The records:
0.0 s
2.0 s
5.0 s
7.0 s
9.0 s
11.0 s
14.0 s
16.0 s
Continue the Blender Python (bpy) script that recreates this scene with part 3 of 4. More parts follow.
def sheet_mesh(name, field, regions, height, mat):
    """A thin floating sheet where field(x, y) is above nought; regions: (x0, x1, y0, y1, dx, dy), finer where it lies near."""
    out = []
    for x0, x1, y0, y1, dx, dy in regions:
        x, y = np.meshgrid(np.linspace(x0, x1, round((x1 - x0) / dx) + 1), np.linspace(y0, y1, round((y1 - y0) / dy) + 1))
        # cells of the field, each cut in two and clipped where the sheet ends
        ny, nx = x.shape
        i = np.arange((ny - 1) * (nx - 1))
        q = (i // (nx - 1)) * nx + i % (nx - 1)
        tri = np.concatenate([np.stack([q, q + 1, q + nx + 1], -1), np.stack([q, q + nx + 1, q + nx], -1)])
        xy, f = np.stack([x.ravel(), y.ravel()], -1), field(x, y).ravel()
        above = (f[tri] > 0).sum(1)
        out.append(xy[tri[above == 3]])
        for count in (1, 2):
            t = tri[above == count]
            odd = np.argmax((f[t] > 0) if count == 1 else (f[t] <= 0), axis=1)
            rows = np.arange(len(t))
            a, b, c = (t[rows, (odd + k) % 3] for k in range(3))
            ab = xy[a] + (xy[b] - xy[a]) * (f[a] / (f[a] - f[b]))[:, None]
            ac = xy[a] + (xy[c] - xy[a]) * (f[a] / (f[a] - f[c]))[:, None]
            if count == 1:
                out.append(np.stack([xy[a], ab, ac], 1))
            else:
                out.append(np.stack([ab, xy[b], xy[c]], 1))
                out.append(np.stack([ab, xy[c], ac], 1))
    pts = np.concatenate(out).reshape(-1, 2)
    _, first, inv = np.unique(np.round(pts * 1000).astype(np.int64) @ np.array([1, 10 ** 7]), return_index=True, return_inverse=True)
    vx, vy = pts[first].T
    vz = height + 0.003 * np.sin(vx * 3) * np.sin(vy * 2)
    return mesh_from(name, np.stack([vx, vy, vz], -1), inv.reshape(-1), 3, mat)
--
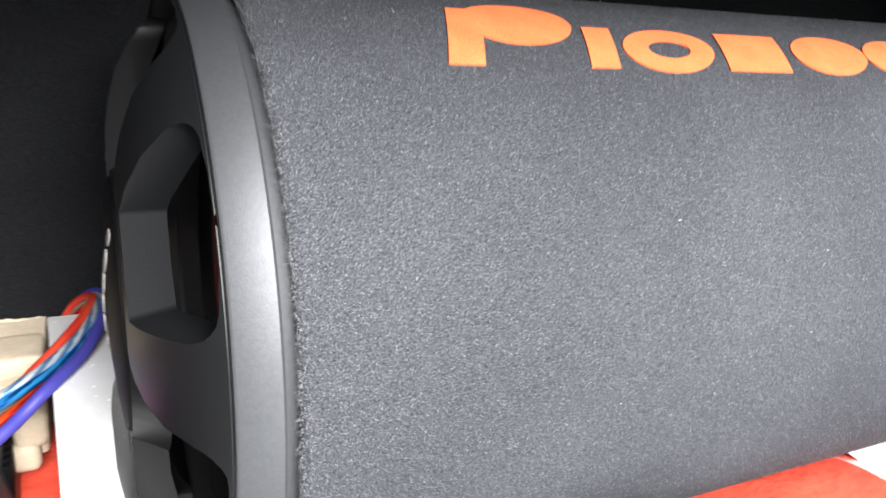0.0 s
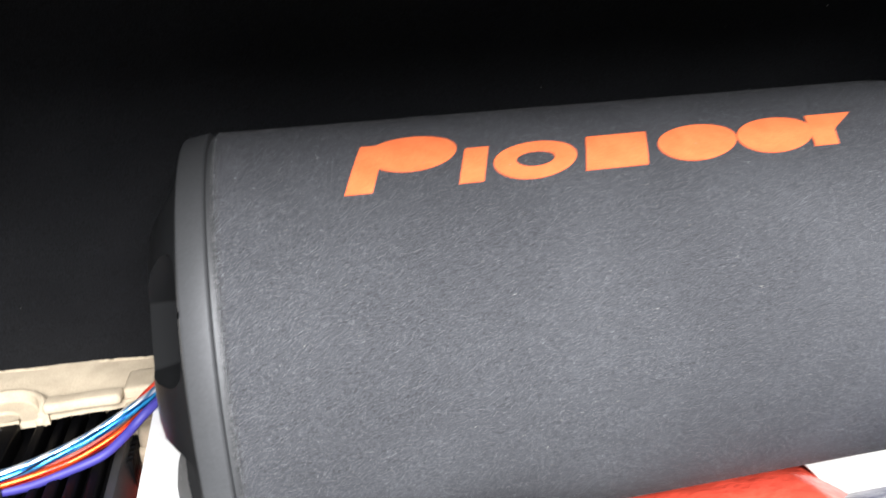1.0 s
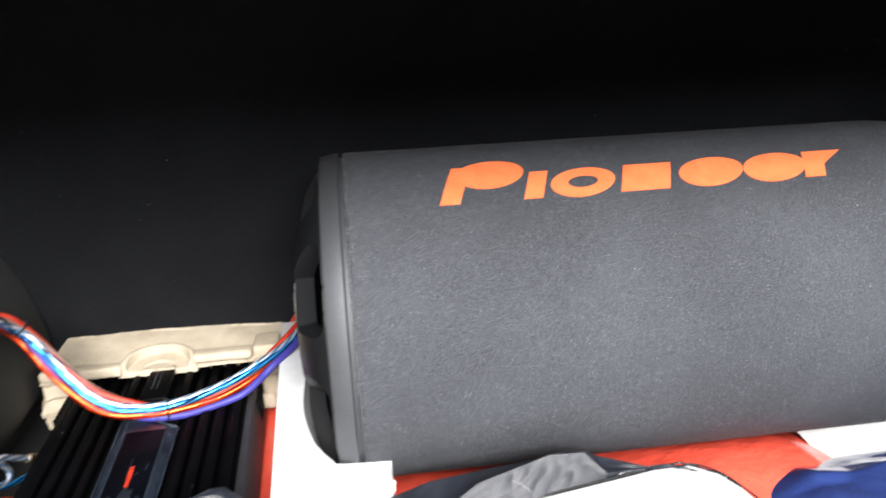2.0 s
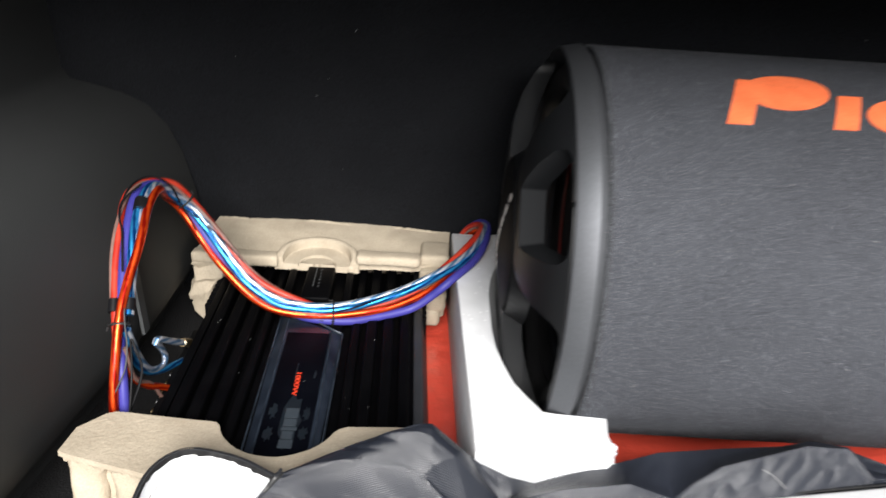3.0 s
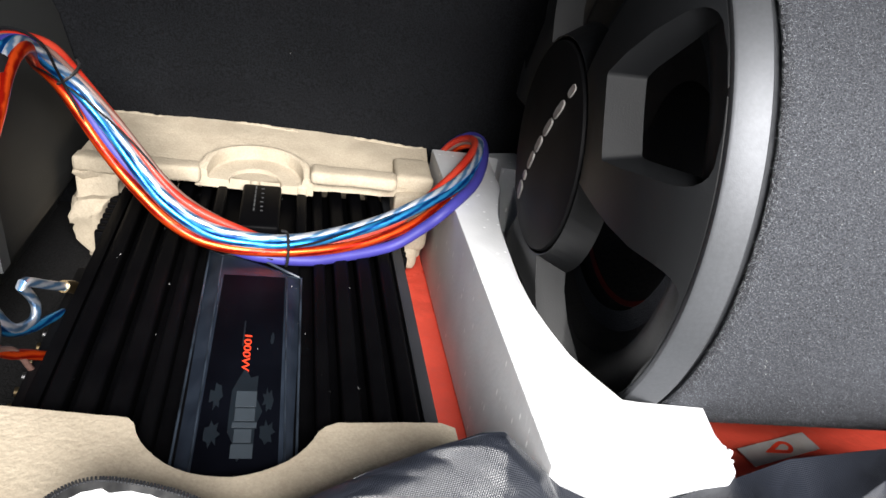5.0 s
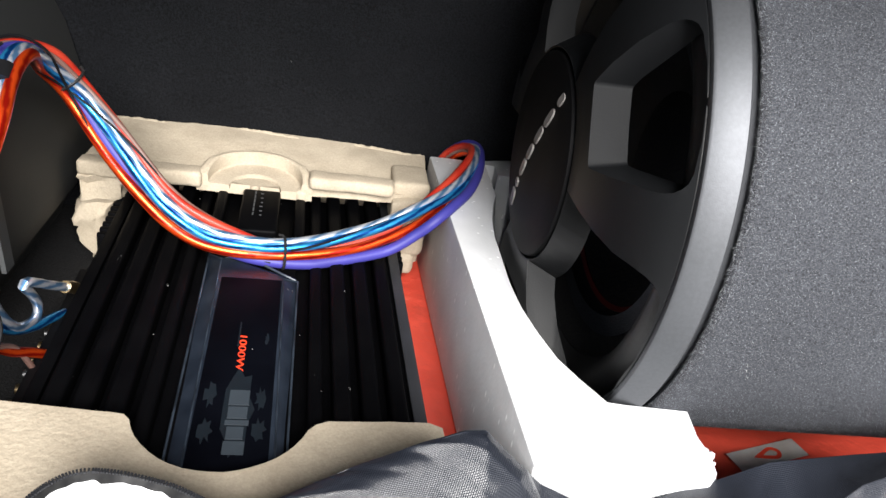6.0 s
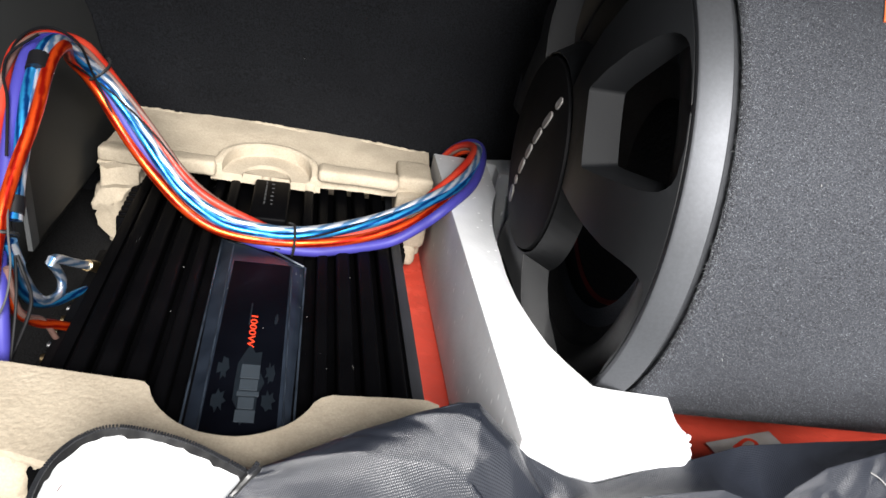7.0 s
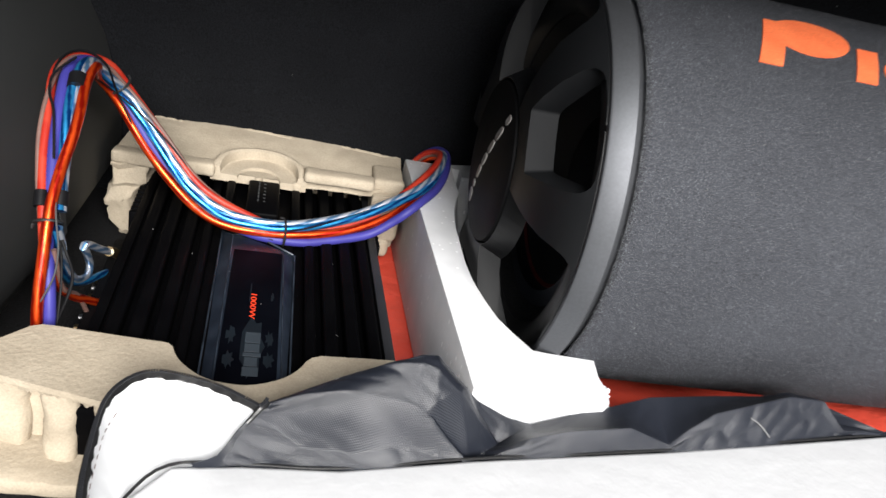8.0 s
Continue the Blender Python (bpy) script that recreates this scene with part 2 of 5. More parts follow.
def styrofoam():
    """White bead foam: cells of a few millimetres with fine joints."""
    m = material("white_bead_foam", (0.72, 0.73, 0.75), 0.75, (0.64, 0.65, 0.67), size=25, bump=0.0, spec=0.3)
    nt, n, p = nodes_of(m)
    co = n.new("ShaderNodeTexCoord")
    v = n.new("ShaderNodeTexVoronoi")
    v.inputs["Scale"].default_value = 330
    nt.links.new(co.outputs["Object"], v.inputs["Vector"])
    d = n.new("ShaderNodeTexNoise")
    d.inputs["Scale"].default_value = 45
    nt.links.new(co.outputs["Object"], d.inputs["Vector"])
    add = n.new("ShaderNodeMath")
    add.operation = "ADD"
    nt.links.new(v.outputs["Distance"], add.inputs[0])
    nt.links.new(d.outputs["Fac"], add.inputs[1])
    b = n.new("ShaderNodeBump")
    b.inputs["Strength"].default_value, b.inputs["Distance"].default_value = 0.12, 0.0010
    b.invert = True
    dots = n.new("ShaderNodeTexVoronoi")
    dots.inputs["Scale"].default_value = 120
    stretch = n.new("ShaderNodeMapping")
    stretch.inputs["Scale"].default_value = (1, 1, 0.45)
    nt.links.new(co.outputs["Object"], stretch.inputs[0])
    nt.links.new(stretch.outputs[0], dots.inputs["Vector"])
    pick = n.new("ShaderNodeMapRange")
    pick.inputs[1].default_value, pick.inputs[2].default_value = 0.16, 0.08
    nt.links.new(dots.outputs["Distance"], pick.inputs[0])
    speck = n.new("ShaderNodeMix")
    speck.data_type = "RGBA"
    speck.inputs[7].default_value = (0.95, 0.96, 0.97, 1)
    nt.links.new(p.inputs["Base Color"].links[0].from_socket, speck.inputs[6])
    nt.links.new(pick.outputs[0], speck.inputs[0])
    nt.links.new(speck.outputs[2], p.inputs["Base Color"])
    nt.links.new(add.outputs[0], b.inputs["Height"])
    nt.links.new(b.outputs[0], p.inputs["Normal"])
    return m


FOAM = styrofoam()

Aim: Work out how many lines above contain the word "follow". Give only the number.

Answer to the problem: 2